Australopithecus afarensis ('Lucy')

Illustration of what Australopithecus afarensis might have looked like

What Australopithecus afarensis might have looked like. © John Sibbick / Natural History Museum

Australopithecus afarensis lived between about 3.8 and 3.0 million years ago in eastern Africa.

Thanks to the discovery of a relatively complete fossil skeleton, known as Lucy, A. afarensis is one of the best-known early hominin (human-like) species. Lucy transformed our thinking about how early hominins walked.

If you have a webcam, you can watch Lucy walking around your room.

Lucy - the most complete skeleton

The partial skeleton of Lucy, Australopithecus afarensis.

Cast of the partial skeleton of Lucy, Australopithecus afarensis. The shape of the hips and limb bones show that this species was bipedal.

A. afarensis is known from many fossil finds in Tanzania, Kenya and Ethiopia, but Lucy is particularly important because she is the most complete and well-preserved afarensis fossil ever found. 

Unearthed in 1974, around 40% of her full skeleton was recovered, making her the most complete skeleton of an early human relative known at the time. This relative completeness helped scientists begin to understand how early human-like species walked on 2 legs (bipedally). 

However, the honour of being the most complete ancient hominin skeleton now goes to a 4.4-million-year-old Ardipithecus ramidus fossil known as Ardi, revealed in 2009

A. afarensis was once thought to be the earliest human relative to habitually walk upright, but there is now some evidence to suggest earlier species, including A. ramidus, also walked bipedally.

Ape-like characteristics

The brain size of A. afarensis was ape-like, and there is no evidence so far of tool-making. 

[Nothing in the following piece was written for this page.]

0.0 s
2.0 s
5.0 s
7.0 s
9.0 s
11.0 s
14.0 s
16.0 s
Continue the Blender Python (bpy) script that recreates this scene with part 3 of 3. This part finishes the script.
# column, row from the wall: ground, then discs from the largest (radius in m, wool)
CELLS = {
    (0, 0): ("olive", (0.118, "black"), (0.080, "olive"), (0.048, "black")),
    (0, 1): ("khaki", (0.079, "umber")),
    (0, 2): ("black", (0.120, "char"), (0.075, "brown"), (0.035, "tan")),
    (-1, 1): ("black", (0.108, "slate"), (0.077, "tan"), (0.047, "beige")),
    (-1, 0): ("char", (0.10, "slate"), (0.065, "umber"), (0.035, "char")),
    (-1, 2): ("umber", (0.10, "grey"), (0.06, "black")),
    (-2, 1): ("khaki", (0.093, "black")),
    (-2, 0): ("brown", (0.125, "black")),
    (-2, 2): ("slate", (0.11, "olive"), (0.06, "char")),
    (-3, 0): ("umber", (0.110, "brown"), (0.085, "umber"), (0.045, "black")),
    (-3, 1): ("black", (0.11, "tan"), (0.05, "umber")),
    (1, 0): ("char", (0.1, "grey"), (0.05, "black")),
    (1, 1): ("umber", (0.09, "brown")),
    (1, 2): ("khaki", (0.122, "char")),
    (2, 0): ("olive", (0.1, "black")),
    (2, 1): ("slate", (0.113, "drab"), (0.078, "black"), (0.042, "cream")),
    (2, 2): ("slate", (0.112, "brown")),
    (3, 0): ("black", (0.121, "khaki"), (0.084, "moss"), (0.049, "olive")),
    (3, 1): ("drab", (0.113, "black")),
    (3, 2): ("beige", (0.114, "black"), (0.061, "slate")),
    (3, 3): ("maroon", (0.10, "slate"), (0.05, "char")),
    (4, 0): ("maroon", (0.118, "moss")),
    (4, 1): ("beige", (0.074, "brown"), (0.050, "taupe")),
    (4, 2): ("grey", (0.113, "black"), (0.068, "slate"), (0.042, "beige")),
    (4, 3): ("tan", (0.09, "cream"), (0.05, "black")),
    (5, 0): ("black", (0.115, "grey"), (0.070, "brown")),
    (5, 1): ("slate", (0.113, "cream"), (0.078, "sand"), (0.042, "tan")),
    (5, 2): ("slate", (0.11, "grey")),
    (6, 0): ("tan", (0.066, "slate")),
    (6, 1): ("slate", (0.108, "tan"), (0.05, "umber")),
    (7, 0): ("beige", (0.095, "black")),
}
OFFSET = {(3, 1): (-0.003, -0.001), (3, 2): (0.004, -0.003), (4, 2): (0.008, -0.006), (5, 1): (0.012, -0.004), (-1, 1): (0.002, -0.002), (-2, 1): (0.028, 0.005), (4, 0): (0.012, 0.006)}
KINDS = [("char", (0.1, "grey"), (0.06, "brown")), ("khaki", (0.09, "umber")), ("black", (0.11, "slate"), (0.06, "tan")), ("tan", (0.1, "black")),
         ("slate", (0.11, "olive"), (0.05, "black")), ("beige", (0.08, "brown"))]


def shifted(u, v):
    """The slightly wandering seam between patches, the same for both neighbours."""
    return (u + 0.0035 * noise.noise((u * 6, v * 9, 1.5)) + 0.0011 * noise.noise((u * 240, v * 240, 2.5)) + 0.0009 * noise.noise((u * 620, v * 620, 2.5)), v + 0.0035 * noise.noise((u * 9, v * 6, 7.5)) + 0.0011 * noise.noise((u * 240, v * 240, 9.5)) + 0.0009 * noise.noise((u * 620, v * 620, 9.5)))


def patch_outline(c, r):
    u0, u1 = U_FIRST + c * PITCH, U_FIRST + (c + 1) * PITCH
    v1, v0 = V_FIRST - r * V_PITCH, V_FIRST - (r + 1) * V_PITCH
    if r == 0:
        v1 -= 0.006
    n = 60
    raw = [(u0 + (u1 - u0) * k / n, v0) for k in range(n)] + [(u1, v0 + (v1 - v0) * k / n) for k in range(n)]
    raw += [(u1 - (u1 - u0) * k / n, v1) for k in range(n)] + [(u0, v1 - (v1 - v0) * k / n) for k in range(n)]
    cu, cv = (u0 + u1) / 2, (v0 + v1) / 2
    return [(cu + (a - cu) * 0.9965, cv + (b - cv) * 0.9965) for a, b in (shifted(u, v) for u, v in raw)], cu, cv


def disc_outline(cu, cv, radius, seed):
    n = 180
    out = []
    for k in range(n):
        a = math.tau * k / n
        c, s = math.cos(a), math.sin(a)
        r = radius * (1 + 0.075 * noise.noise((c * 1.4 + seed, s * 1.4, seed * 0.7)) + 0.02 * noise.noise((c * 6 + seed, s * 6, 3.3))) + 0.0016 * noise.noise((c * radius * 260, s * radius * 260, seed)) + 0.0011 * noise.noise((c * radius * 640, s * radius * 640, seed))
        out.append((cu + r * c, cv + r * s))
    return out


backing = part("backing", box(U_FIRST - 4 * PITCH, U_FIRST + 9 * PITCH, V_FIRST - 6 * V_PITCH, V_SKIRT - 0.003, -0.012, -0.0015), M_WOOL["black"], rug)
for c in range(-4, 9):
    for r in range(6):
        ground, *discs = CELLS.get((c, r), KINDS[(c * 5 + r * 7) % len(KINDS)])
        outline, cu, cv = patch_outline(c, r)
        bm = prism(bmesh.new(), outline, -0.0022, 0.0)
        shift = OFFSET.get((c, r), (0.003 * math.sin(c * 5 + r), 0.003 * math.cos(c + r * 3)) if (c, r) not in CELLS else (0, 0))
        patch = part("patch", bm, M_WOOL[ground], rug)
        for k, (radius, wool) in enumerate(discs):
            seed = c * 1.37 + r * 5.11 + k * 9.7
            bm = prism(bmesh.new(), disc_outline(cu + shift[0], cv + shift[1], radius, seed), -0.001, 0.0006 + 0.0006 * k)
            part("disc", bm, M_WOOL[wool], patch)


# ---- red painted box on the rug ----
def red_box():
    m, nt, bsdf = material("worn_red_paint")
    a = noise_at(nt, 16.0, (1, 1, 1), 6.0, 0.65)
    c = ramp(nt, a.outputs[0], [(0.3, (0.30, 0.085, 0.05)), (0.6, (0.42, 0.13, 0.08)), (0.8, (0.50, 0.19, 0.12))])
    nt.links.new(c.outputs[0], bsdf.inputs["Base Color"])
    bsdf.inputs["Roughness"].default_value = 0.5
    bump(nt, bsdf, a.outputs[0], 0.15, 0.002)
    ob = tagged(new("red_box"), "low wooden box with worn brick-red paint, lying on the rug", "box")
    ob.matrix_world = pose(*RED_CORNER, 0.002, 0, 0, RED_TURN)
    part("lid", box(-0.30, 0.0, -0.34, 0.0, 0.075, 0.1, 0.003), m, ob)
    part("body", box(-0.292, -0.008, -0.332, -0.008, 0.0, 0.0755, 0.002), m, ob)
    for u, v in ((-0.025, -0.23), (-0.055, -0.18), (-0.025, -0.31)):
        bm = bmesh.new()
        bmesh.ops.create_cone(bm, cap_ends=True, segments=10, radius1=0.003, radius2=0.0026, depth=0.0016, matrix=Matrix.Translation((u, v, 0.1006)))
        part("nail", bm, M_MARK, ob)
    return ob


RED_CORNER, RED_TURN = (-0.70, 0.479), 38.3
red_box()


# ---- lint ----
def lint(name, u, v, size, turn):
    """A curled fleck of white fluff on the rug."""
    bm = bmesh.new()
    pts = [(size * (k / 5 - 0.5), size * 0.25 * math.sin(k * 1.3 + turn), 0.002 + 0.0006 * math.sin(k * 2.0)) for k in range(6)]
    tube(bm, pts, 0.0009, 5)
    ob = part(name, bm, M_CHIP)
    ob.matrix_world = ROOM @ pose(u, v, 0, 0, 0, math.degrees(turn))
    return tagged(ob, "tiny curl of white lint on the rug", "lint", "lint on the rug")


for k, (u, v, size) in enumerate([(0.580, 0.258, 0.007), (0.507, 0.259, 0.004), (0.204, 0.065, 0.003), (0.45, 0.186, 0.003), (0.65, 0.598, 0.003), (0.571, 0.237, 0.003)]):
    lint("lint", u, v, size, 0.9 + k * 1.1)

A. afarensis was evidently similar to living apes in terms of diet, aspects of biology, growth and development. Males of the species were much larger than females, showing high sexual dimorphism.

Habitat and way of life

The habitat of A. afarensis was probably a mix of woodland, where they foraged for food on the ground and in trees, along with more open areas where they would have walked upright.

Evidence from their teeth suggest that this hominin ate soft fruits and leaves but was also adapted to eat harder, more brittle foods too.

A. afarensis fossils are providing us with vital clues as to what hominin life was like after upright walking emerged and before the use of tools transformed human evolution.